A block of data

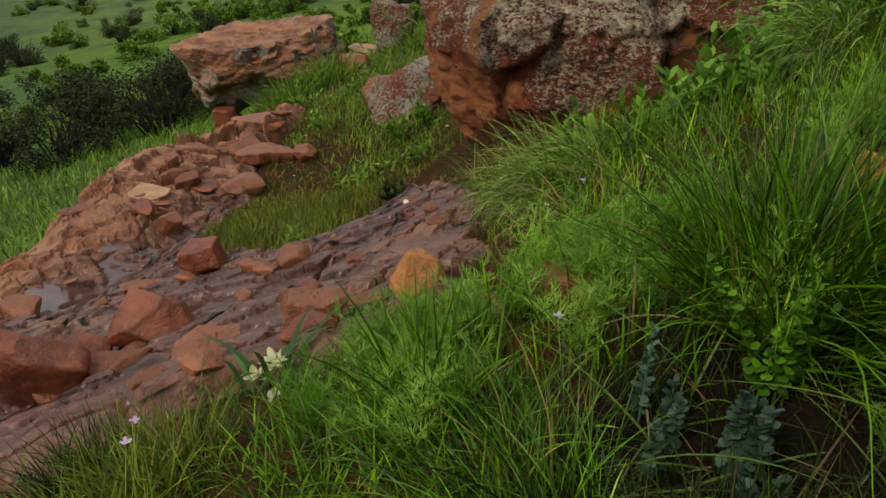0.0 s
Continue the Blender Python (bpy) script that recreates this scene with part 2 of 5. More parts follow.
def mat_boulder():
    """Dark red sandstone, bare orange where it is worn, under crusts of pale lichen pitted with dark holes."""
    k = Nodes("lichen_boulder")

    def grown(name):
        t = k.n.new("ShaderNodeAttribute")
        t.attribute_name = name
        return t.outputs["Fac"]
    big, mid, fine = k.noise(5, 5), k.noise(22, 6, 0.6), k.noise(120, 5, 0.7)
    rock = k.mix(k.step(mid, 0.3, 0.7), (0.105, 0.023, 0.013), (0.430, 0.090, 0.043))
    rock = k.mix(k.step(big, 0.48, 0.60, 0, 0.8), rock, (0.300, 0.072, 0.034))
    worn = k.mix(fine, (0.400, 0.112, 0.042), (0.720, 0.270, 0.105))
    rag = k.math("ADD", k.math("ADD", k.math("MULTIPLY", k.noise(14, 6, 0.65), 1.2), k.math("MULTIPLY", k.noise(70, 4, 0.6), 0.7)), grown("worn"))
    rock = k.mix(k.step(rag, 1.38, 1.52), rock, worn)
    rock = k.mix(k.step(fine, 0.60, 0.74, 0, 0.6), rock, (0.022, 0.009, 0.008))
    shade = k.noise(48, 5, 0.7)
    crust = k.mix(k.step(shade, 0.36, 0.66), (0.410, 0.310, 0.205), (0.930, 0.800, 0.590))
    crust = k.mix(k.step(fine, 0.54, 0.74, 0, 0.6), crust, (0.200, 0.140, 0.095))
    crust = k.mix(k.step(k.noise(27, 3), 0.56, 0.68, 0, 0.8), crust, (0.270, 0.265, 0.165))
    pits = k.math("ADD", k.math("MULTIPLY", k.noise(84, 5, 0.66, None, (1, 1, 1.6), 0.9), 0.95), k.math("MULTIPLY", k.noise(19, 4), 0.35))
    lich = k.step(k.math("ADD", pits, k.math("MULTIPLY", grown("crust"), 0.38)), 0.908, 0.943)
    lich = k.math("MULTIPLY", lich, k.step(rag, 1.54, 1.40))
    pit = k.math("MULTIPLY", k.step(grown("crust"), 0.5, 0.8), k.step(pits, 0.66, 0.56))
    rock = k.mix(k.math("MULTIPLY", pit, 0.6), rock, (0.050, 0.020, 0.014))
    colour = k.mix(lich, rock, crust)
    colour = k.mix(k.step(k.cells(3.1), 0.05, 0.03), colour, (0.50, 0.43, 0.12))
    k.bump(k.math("ADD", k.math("ADD", mid, k.math("MULTIPLY", fine, 0.7)), k.math("MULTIPLY", lich, 0.45)), 1.0, 0.036)
    return k.done(colour, k.step(mid, 0.3, 0.7, 0.45, 0.8), 0.4)


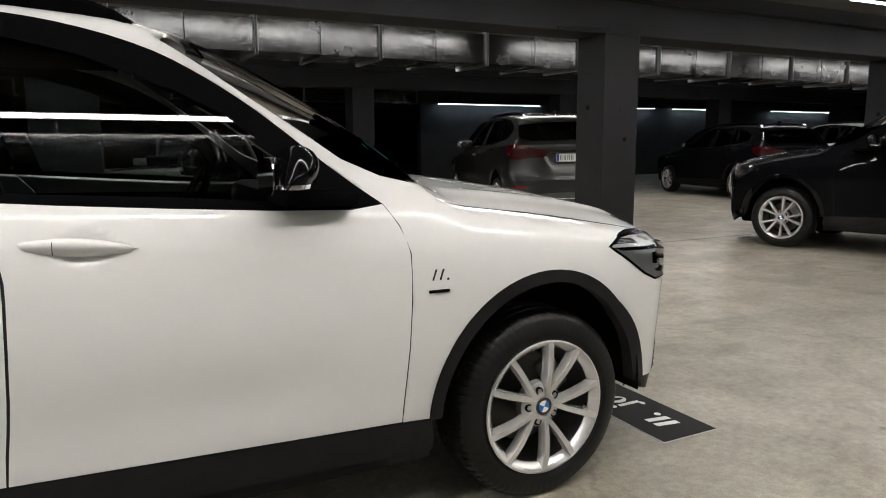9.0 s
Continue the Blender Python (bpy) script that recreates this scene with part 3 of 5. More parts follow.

WORK TO DO:
Transcribe the listing in full and omit the pictures.

EXERCISE SOLUTION:
0.0 s
Continue the Blender Python (bpy) script that recreates this scene with part 2 of 5. More parts follow.
def mat_boulder():
    """Dark red sandstone, bare orange where it is worn, under crusts of pale lichen pitted with dark holes."""
    k = Nodes("lichen_boulder")

    def grown(name):
        t = k.n.new("ShaderNodeAttribute")
        t.attribute_name = name
        return t.outputs["Fac"]
    big, mid, fine = k.noise(5, 5), k.noise(22, 6, 0.6), k.noise(120, 5, 0.7)
    rock = k.mix(k.step(mid, 0.3, 0.7), (0.105, 0.023, 0.013), (0.430, 0.090, 0.043))
    rock = k.mix(k.step(big, 0.48, 0.60, 0, 0.8), rock, (0.300, 0.072, 0.034))
    worn = k.mix(fine, (0.400, 0.112, 0.042), (0.720, 0.270, 0.105))
    rag = k.math("ADD", k.math("ADD", k.math("MULTIPLY", k.noise(14, 6, 0.65), 1.2), k.math("MULTIPLY", k.noise(70, 4, 0.6), 0.7)), grown("worn"))
    rock = k.mix(k.step(rag, 1.38, 1.52), rock, worn)
    rock = k.mix(k.step(fine, 0.60, 0.74, 0, 0.6), rock, (0.022, 0.009, 0.008))
    shade = k.noise(48, 5, 0.7)
    crust = k.mix(k.step(shade, 0.36, 0.66), (0.410, 0.310, 0.205), (0.930, 0.800, 0.590))
    crust = k.mix(k.step(fine, 0.54, 0.74, 0, 0.6), crust, (0.200, 0.140, 0.095))
    crust = k.mix(k.step(k.noise(27, 3), 0.56, 0.68, 0, 0.8), crust, (0.270, 0.265, 0.165))
    pits = k.math("ADD", k.math("MULTIPLY", k.noise(84, 5, 0.66, None, (1, 1, 1.6), 0.9), 0.95), k.math("MULTIPLY", k.noise(19, 4), 0.35))
    lich = k.step(k.math("ADD", pits, k.math("MULTIPLY", grown("crust"), 0.38)), 0.908, 0.943)
    lich = k.math("MULTIPLY", lich, k.step(rag, 1.54, 1.40))
    pit = k.math("MULTIPLY", k.step(grown("crust"), 0.5, 0.8), k.step(pits, 0.66, 0.56))
    rock = k.mix(k.math("MULTIPLY", pit, 0.6), rock, (0.050, 0.020, 0.014))
    colour = k.mix(lich, rock, crust)
    colour = k.mix(k.step(k.cells(3.1), 0.05, 0.03), colour, (0.50, 0.43, 0.12))
    k.bump(k.math("ADD", k.math("ADD", mid, k.math("MULTIPLY", fine, 0.7)), k.math("MULTIPLY", lich, 0.45)), 1.0, 0.036)
    return k.done(colour, k.step(mid, 0.3, 0.7, 0.45, 0.8), 0.4)


9.0 s
Continue the Blender Python (bpy) script that recreates this scene with part 3 of 5. More parts follow.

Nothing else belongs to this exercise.